Reproduce, without any change, the span of lines from the opening of the records below to the line containing "import random", inclusive.

• **Excerpted data**
start

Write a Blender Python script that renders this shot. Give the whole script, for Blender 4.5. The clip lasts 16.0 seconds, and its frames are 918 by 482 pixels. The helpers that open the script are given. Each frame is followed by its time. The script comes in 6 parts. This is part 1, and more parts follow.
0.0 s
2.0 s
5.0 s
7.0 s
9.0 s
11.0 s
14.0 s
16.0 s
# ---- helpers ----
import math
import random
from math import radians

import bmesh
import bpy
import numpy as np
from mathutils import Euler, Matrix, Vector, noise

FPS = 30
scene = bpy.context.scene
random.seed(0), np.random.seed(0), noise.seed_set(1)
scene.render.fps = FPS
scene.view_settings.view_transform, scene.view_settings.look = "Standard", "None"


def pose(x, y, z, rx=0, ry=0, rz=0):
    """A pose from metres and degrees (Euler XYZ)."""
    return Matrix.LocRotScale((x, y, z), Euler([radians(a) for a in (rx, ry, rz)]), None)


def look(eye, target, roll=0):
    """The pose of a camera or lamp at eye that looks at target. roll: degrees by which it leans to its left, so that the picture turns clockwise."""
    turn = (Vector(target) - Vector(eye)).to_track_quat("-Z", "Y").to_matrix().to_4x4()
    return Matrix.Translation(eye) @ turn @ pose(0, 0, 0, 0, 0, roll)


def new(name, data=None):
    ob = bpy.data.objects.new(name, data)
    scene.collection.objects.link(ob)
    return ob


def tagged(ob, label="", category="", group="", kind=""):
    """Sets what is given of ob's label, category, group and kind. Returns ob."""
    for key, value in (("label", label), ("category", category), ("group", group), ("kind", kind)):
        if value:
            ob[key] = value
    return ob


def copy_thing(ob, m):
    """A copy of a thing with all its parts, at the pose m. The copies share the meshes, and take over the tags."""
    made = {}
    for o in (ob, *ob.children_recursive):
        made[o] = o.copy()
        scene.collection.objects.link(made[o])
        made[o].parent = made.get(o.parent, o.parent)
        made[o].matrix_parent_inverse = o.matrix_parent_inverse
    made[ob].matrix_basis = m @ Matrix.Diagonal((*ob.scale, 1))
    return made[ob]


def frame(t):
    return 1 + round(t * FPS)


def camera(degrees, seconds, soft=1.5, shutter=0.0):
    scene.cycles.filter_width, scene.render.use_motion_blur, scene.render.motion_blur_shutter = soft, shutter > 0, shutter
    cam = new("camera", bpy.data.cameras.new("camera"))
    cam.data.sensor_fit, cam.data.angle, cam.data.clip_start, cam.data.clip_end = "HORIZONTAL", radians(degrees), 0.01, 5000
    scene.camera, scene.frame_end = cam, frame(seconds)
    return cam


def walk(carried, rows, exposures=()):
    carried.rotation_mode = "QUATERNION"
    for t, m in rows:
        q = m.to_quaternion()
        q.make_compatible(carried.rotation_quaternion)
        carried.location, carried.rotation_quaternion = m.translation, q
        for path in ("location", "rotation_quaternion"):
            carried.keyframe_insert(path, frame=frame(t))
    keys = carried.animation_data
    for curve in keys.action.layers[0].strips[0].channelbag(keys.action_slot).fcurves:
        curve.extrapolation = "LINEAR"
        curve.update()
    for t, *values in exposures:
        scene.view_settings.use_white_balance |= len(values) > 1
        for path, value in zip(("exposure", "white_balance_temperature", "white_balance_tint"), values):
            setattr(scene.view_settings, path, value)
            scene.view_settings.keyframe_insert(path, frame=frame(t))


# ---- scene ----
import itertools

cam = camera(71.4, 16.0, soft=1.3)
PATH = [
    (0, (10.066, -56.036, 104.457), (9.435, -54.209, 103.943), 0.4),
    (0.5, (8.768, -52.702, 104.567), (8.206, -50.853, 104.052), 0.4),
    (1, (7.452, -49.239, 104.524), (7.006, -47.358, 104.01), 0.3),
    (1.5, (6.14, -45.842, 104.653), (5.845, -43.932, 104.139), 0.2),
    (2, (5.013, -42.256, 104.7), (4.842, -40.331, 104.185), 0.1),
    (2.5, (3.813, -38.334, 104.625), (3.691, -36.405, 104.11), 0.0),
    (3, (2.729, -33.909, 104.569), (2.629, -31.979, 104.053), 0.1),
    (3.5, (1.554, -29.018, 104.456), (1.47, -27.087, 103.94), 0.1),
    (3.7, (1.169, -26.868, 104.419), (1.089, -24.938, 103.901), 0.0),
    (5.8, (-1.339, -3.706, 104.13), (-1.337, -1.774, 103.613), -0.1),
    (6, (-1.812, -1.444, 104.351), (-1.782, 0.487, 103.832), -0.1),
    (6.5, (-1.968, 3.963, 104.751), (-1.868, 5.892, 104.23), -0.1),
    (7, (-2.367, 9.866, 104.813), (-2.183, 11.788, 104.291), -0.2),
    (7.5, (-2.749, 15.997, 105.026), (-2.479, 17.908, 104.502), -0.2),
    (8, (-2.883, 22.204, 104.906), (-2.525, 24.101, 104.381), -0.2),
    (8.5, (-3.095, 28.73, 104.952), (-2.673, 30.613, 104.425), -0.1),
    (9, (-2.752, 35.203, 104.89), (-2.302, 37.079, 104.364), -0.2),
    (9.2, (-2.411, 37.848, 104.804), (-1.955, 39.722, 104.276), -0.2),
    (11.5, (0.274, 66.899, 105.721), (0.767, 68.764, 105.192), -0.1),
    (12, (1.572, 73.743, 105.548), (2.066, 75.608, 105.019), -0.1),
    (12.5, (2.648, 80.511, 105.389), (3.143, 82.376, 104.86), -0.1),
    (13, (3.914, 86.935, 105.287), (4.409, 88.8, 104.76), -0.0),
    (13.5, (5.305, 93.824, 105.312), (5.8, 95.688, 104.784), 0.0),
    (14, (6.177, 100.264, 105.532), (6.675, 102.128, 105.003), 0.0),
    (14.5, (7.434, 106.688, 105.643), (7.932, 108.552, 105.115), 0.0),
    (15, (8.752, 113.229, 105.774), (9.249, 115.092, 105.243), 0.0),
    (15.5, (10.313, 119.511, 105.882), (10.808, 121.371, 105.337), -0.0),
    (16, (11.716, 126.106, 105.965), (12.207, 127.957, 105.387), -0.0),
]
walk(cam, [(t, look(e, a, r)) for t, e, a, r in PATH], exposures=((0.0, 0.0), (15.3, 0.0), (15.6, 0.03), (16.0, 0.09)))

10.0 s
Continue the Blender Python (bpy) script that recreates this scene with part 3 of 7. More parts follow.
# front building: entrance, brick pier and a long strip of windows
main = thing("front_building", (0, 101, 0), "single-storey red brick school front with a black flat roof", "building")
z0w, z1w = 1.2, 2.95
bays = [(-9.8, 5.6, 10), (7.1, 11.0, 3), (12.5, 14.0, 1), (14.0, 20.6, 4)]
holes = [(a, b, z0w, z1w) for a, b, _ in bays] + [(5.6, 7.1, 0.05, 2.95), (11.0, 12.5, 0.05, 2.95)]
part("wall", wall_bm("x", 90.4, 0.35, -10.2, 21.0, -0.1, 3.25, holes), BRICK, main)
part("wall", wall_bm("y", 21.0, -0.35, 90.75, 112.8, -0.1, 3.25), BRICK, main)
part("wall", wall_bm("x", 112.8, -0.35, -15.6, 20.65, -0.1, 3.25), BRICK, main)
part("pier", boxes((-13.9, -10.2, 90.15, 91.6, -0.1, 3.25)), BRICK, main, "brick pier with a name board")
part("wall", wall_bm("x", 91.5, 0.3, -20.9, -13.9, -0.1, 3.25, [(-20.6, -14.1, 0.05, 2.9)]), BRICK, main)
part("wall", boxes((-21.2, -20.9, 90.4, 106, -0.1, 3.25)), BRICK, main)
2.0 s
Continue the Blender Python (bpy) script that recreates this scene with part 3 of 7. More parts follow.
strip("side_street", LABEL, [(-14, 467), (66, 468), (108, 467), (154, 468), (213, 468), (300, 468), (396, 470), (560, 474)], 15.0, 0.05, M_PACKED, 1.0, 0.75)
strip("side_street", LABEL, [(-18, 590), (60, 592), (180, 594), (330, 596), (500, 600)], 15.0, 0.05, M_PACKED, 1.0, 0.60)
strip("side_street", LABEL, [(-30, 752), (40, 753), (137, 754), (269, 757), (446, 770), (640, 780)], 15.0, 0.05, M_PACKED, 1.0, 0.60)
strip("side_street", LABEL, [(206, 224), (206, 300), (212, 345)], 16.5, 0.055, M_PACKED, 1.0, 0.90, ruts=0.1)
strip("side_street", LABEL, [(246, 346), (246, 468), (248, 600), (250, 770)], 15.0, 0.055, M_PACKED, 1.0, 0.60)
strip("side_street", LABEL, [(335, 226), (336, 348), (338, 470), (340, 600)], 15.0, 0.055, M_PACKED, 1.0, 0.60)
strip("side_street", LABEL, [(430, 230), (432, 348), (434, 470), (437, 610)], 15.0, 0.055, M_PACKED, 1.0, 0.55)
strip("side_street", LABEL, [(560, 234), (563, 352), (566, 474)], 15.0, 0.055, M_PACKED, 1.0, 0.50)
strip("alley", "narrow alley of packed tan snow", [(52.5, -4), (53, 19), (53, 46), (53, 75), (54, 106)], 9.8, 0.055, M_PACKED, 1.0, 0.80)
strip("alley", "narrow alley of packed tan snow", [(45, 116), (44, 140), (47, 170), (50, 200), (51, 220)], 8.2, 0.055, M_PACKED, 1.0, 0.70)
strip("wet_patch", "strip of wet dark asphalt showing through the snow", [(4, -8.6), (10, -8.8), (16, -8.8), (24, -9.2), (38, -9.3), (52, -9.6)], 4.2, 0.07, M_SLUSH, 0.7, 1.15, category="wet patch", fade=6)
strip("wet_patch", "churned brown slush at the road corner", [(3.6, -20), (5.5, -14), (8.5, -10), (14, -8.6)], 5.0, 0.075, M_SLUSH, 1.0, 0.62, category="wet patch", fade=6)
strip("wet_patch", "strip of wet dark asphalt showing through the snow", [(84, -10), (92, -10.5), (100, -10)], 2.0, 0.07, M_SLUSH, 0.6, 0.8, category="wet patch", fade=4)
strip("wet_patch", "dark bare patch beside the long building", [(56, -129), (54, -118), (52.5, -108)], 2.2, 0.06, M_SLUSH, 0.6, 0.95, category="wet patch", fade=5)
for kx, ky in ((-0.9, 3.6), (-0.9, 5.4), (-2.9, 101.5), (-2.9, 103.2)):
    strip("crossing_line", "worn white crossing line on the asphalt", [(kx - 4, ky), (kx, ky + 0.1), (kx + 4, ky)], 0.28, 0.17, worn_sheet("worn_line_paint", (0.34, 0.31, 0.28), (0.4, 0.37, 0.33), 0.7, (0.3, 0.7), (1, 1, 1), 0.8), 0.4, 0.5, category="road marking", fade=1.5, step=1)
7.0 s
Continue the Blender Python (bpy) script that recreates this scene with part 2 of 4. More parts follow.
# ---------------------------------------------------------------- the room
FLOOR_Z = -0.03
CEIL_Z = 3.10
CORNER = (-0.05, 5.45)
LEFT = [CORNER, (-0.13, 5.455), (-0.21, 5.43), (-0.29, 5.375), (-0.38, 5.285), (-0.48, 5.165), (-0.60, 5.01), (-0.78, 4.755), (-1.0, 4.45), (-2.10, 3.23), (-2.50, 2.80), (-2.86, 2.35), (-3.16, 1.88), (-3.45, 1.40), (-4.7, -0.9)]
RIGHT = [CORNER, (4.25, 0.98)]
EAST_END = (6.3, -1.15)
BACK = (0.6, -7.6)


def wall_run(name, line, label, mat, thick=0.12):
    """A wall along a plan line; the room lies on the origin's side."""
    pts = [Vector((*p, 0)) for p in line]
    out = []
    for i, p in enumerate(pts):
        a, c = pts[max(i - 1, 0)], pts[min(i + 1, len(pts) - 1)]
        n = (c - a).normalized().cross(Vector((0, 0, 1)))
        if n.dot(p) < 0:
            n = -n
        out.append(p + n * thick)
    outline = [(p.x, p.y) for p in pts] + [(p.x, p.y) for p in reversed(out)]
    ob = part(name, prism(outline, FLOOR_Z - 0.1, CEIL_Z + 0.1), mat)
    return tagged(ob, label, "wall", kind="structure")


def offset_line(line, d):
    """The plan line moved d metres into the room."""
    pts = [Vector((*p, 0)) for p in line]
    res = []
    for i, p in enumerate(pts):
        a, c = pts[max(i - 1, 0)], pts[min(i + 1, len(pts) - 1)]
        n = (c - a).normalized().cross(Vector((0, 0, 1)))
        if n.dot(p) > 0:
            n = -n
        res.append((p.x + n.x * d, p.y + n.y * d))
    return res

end

• **Answer for this exercise**
Write a Blender Python script that renders this shot. Give the whole script, for Blender 4.5. The clip lasts 16.0 seconds, and its frames are 918 by 482 pixels. The helpers that open the script are given. Each frame is followed by its time. The script comes in 6 parts. This is part 1, and more parts follow.
0.0 s
2.0 s
5.0 s
7.0 s
9.0 s
11.0 s
14.0 s
16.0 s
# ---- helpers ----
import math
import random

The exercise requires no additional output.